TRAPS: This is a tough question because it's a more clever
and subtle way to get you to admit a weakness.
You can't dodge it by pretending you've never been criticized. Everybody has been. Yet it can be quite damaging to start
admitting potential faults and failures that you'd just as soon leave buried. This
question is also intended to probe how well you accept criticism and direction.
BEST ANSWER: Begin by emphasizing the extremely positive
feedback you've gotten throughout your career and (if it's true) that your
performance reviews have been uniformly excellent. Of course, no one is perfect
and you always welcome suggestions on how to improve your performance. Then,
give an example of a not too damaging learning experience from early in your
career and relate the ways this lesson has since helped you. This demonstrates that you learned from the
experience and the lesson is now one of the strongest breastplates in your suit
of armor.
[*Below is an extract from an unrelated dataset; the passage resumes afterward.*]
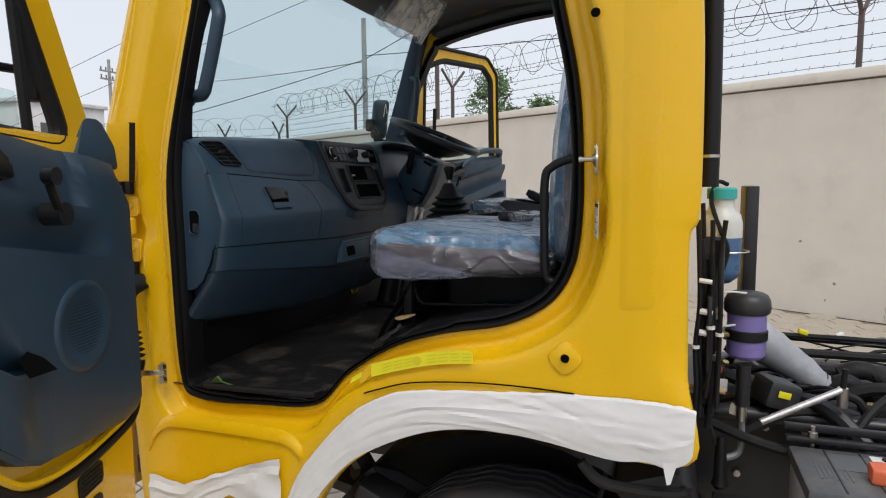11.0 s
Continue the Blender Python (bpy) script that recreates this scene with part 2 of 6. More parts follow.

If you are pressed for a criticism from a recent position, choose
something fairly trivial that in no way is essential to your successful
performance. Add that you've learned
from this too, and over the past several years/months, it's no longer an area
of concern because you now make it a regular practice to ... etc.
Another way to answer this question would be to describe
your intention to broaden your mastery of an area of growing importance in your
field. For example, this might be a
computer program you've been meaning to sit down and learn...a new management
technique you've read about...or perhaps attending a seminar on some cutting-edge
branch of your profession. Again, the key is to focus on something not
essential to your brilliant performance but which adds yet another dimension to
your already impressive knowledge base.